Analog and digital performance

Good performance in both modes is provided using the digital I/Q pre-corrector built into the exciter. The spectrum analyzer display shows that excellent in-channel IMD performance is possible, (typically -60dB). All video and audio parameters are well within standard acceptable levels for analog transmitters.

The exciter used for this example has a DVB-T encoder module. By simply replacing the analog module with the DVB-T encoder module, then installing the correct firmware and software, the transmitter can be converted into a DVB transmitter in a matter of a few minutes. The overall amplitude/frequency and shoulder level performance is shown in the figure. Out-of band adjacent channel RF performance can be tailored to suit standard or critical mask requirements by selection of a suitable filter.

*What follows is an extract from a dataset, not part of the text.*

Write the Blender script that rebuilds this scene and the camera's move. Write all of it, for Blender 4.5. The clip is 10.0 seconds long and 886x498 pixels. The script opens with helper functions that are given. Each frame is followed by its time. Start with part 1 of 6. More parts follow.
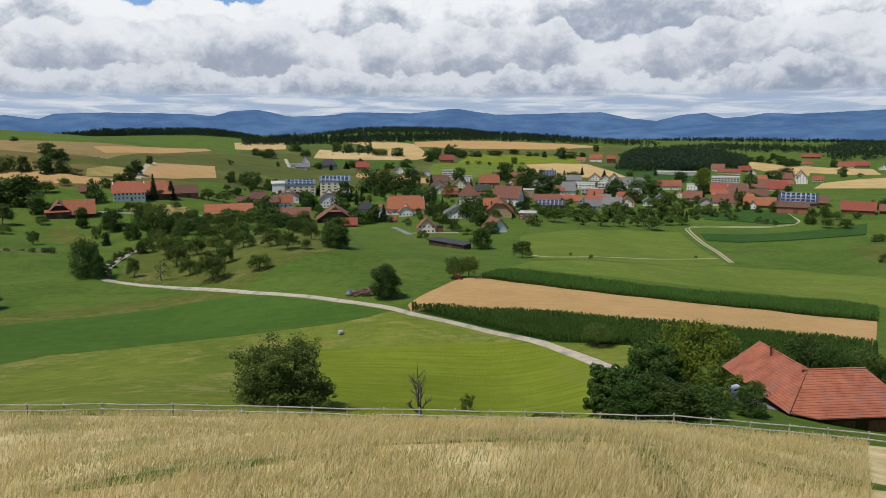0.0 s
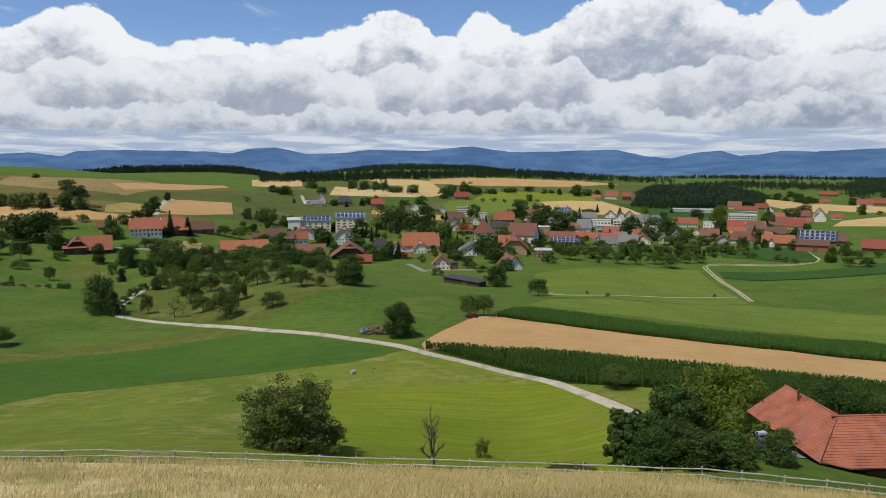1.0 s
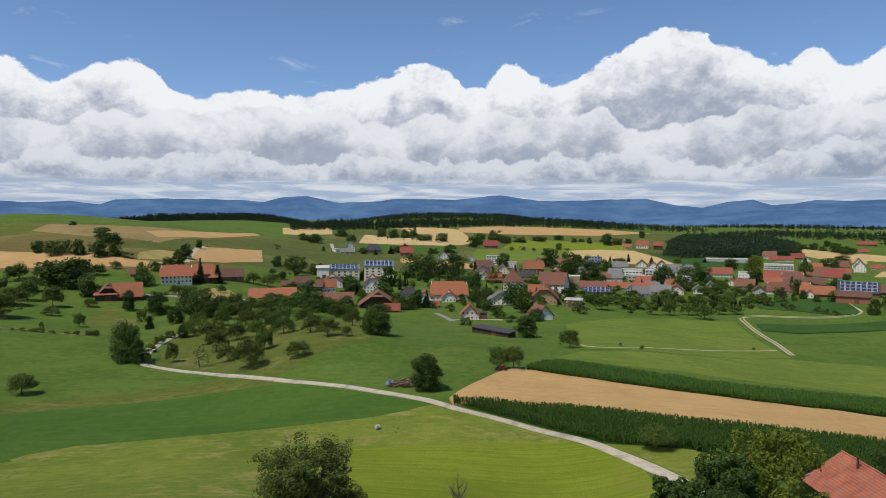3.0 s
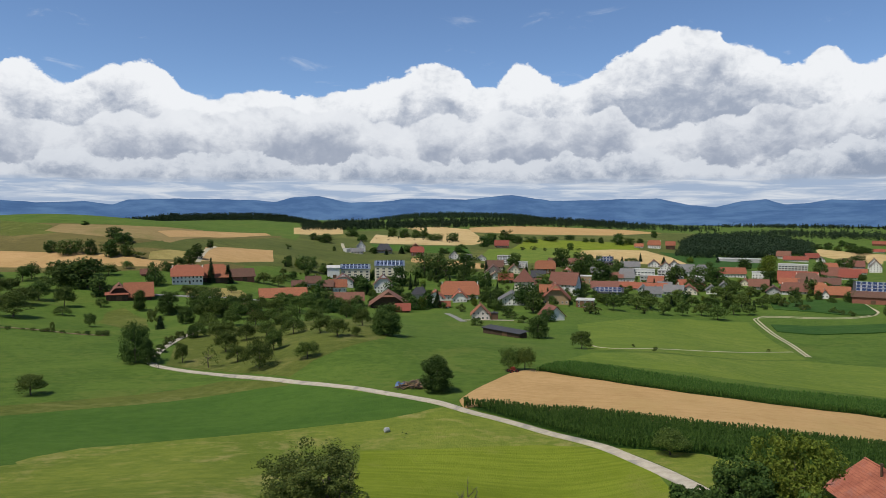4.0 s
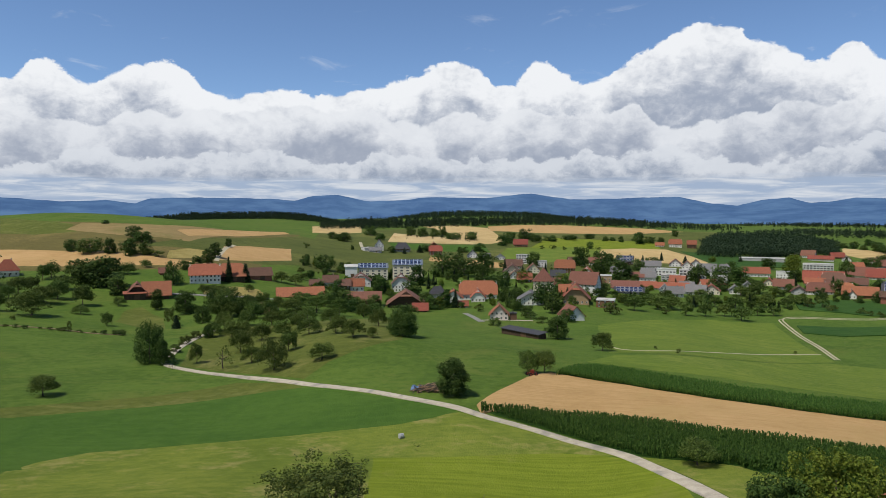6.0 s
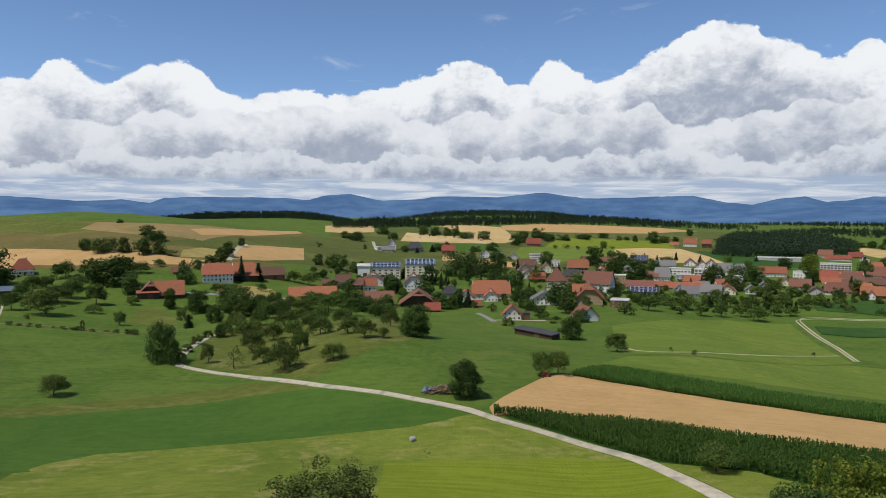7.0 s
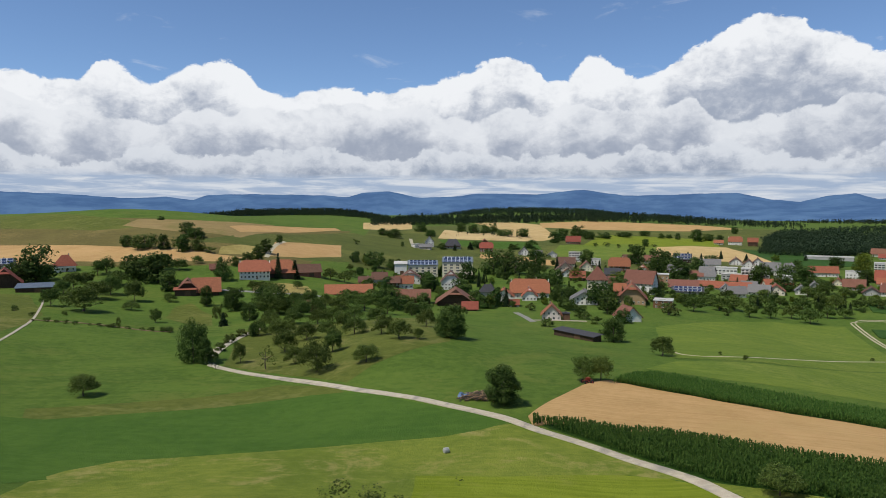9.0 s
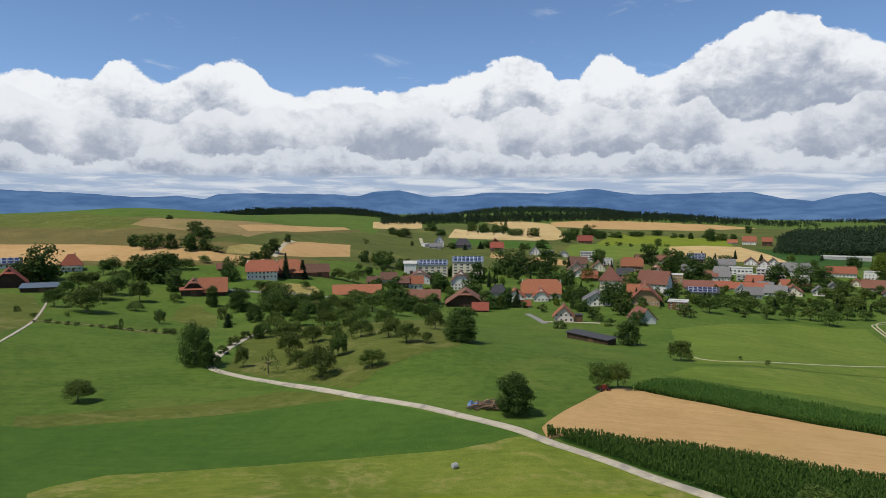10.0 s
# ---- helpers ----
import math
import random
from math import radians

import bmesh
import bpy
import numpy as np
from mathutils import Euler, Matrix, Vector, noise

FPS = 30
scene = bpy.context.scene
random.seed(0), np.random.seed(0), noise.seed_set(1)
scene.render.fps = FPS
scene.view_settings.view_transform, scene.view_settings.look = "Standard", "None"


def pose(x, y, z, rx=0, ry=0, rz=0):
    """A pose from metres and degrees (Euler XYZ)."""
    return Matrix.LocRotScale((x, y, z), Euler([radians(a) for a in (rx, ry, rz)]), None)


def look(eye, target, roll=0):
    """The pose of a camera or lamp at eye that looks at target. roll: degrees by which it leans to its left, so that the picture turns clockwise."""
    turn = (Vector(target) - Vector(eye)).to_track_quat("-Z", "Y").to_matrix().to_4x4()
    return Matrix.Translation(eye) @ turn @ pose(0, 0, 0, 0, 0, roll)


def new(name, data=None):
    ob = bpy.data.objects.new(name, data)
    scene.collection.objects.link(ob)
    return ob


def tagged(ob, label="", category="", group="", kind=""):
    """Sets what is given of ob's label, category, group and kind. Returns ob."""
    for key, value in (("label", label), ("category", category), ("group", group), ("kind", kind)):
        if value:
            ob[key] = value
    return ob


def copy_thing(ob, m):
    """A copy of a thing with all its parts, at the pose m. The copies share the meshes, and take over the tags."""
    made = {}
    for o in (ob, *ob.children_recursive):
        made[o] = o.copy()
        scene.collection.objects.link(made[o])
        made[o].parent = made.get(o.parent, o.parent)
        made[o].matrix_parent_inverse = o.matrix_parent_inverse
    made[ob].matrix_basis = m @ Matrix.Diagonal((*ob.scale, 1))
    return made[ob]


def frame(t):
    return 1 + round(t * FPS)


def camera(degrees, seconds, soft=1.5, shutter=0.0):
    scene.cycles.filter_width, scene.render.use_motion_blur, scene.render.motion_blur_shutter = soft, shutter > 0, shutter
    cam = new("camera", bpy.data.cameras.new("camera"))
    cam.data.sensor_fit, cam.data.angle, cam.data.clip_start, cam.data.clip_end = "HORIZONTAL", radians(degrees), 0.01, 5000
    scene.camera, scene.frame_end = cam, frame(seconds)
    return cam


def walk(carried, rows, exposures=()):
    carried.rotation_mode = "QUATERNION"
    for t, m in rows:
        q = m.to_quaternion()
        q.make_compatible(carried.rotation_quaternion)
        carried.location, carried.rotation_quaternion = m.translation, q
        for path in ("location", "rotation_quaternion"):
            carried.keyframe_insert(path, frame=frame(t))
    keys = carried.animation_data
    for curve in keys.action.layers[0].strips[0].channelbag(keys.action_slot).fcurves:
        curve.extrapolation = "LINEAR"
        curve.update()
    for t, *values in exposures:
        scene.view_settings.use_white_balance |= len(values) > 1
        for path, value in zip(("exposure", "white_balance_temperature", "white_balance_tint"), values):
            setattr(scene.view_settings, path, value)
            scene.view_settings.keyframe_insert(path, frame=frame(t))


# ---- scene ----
# ---------------------------------------------------------------- camera
cam = camera(64.0, 10.0, soft=0.8)
PATH = [
    (0, -0.777, -10.664, 60.183, 80.267, 0.110, -4.577),
    (0.5, -0.684, -9.574, 60.148, 81.757, 0.084, -4.141),
    (1, -0.567, -8.424, 60.167, 83.227, 0.065, -3.359),
    (1.5, -0.523, -7.441, 60.225, 84.684, 0.032, -2.618),
    (2, -0.466, -6.115, 60.192, 86.307, -0.032, -1.978),
    (2.5, -0.396, -4.946, 60.019, 87.136, -0.060, -1.498),
    (3, -0.320, -3.729, 60.063, 87.133, -0.053, -1.016),
    (4.5, 0.000, 0.000, 60.000, 87.099, -0.013, 0.259),
    (5, 0.109, 1.320, 60.009, 87.074, -0.022, 0.633),
    (5.5, 0.234, 2.608, 60.039, 87.040, -0.007, 1.007),
    (7, 0.457, 6.298, 60.100, 86.943, 0.044, 2.421),
    (7.5, 0.410, 7.756, 60.020, 86.902, 0.030, 3.191),
    (8, 0.415, 9.466, 60.020, 86.839, 0.046, 3.932),
    (8.5, 0.420, 12.024, 60.030, 86.776, 0.022, 4.728),
    (9, 0.402, 15.198, 60.031, 86.721, 0.012, 5.506),
    (9.5, 0.219, 19.183, 60.053, 86.675, -0.012, 6.146),
    (10, -0.124, 23.865, 60.012, 86.645, -0.003, 6.344),
]
walk(cam, [(t, pose(*p)) for t, *p in PATH])

# ---------------------------------------------------------------- sun, sky and clouds
SUN_AZ, SUN_EL = radians(-126), radians(60)   # from the left and a little behind, high summer
sun = new("sun", bpy.data.lights.new("sun", "SUN"))
sun.data.energy, sun.data.angle, sun.data.color = 4.1, radians(0.53), (1.0, 0.94, 0.83)
sun_dir = Vector((math.sin(SUN_AZ) * math.cos(SUN_EL), math.cos(SUN_AZ) * math.cos(SUN_EL), math.sin(SUN_EL)))
sun.matrix_world = look(sun_dir * 900, (0, 0, 0))


class Nodes:
    """A small helper to wire shader nodes."""

    def __init__(self, tree):
        self.t = tree
        tree.nodes.clear()

    def n(self, kind):
        return self.t.nodes.new(kind)

    def put(self, sock, v):
        if hasattr(v, "is_output") or hasattr(v, "links"):
            self.t.links.new(v, sock)
        else:
            sock.default_value = v

    def math(self, op, a, b=0.0, c=None, clamp=False):
        node = self.n("ShaderNodeMath")
        node.operation, node.use_clamp = op, clamp
        self.put(node.inputs[0], a)
        self.put(node.inputs[1], b)
        if c is not None:
            self.put(node.inputs[2], c)
        return node.outputs[0]

    def ramp(self, v, lo, hi, a=0.0, b=1.0):
        node = self.n("ShaderNodeMapRange")
        node.interpolation_type = "SMOOTHSTEP"
        for i, x in enumerate((v, lo, hi, a, b)):
            self.put(node.inputs[i], x)
        return node.outputs[0]

    def mix(self, fac, a, b, blend="MIX"):
        node = self.n("ShaderNodeMix")
        node.data_type, node.blend_type = "RGBA", blend
        self.put(node.inputs[0], fac)
        self.put(node.inputs[6], a)
        self.put(node.inputs[7], b)
        return node.outputs[2]

    def noise(self, vec, scale, detail=4.0, rough=0.5, dist=0.0):
        node = self.n("ShaderNodeTexNoise")
        self.put(node.inputs["Vector"], vec)
        for k, v in (("Scale", scale), ("Detail", detail), ("Roughness", rough), ("Distortion", dist)):
            self.put(node.inputs[k], v)
        return node.outputs[0]

    def puffs(self, vec, scale, detail=3.0, rough=0.5):
        node = self.n("ShaderNodeTexVoronoi")
        node.feature, node.normalize = "SMOOTH_F1", True
        self.put(node.inputs["Vector"], vec)
        for k, v in (("Scale", scale), ("Detail", detail), ("Roughness", rough), ("Smoothness", 0.35)):
            self.put(node.inputs[k], v)
        return self.math("SUBTRACT", 1.0, node.outputs["Distance"])

    def vec(self, x, y, z):
        node = self.n("ShaderNodeCombineXYZ")
        for i, v in enumerate((x, y, z)):
            self.put(node.inputs[i], v)
        return node.outputs[0]

    def shift(self, vec, by):
        node = self.n("ShaderNodeVectorMath")
        node.operation = "ADD"
        self.put(node.inputs[0], vec)
        node.inputs[1].default_value = by
        return node.outputs[0]


world = bpy.data.worlds.new("sky")
scene.world = world
world.use_nodes = True
k = Nodes(world.node_tree)
sky = k.n("ShaderNodeTexSky")
sky.sky_type, sky.sun_disc, sky.sun_elevation, sky.sun_rotation = "NISHITA", False, SUN_EL, SUN_AZ
sky.altitude, sky.air_density, sky.dust_density, sky.ozone_density = 2500, 1.0, 0.0, 5.0
way = k.n("ShaderNodeTexCoord").outputs["Generated"]
sep = k.n("ShaderNodeSeparateXYZ")
k.put(sep.inputs[0], way)
az = k.math("MULTIPLY", k.math("ARCTAN2", sep.outputs[0], sep.outputs[1]), 57.2958)      # degrees, 0 ahead
el = k.math("MULTIPLY", k.math("ARCSINE", sep.outputs[2]), 57.2958)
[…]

Measured data shows that all critical DVB-T performance parameters are fully met, with a Modulation Error Ratio (MER) figure exceeding 33dB.

Conclusion

The typical life span of a TV transmitter is 18 years. With many countries transitioning to terrestrial digital systems, a new analog transmitter with simplified digital upgradability makes economic sense. Re-use of all major components saves considerable future investment. Even if the digital transition plan involves simulcast period requiring both digital and analog transmission, the analog system can be re-purposed and used at a different location or as a backup. Furthermore, by using a fully broadband, frequency agile design, channel changes can be made easily, in the event that the digital frequency is not the same as the analog frequency.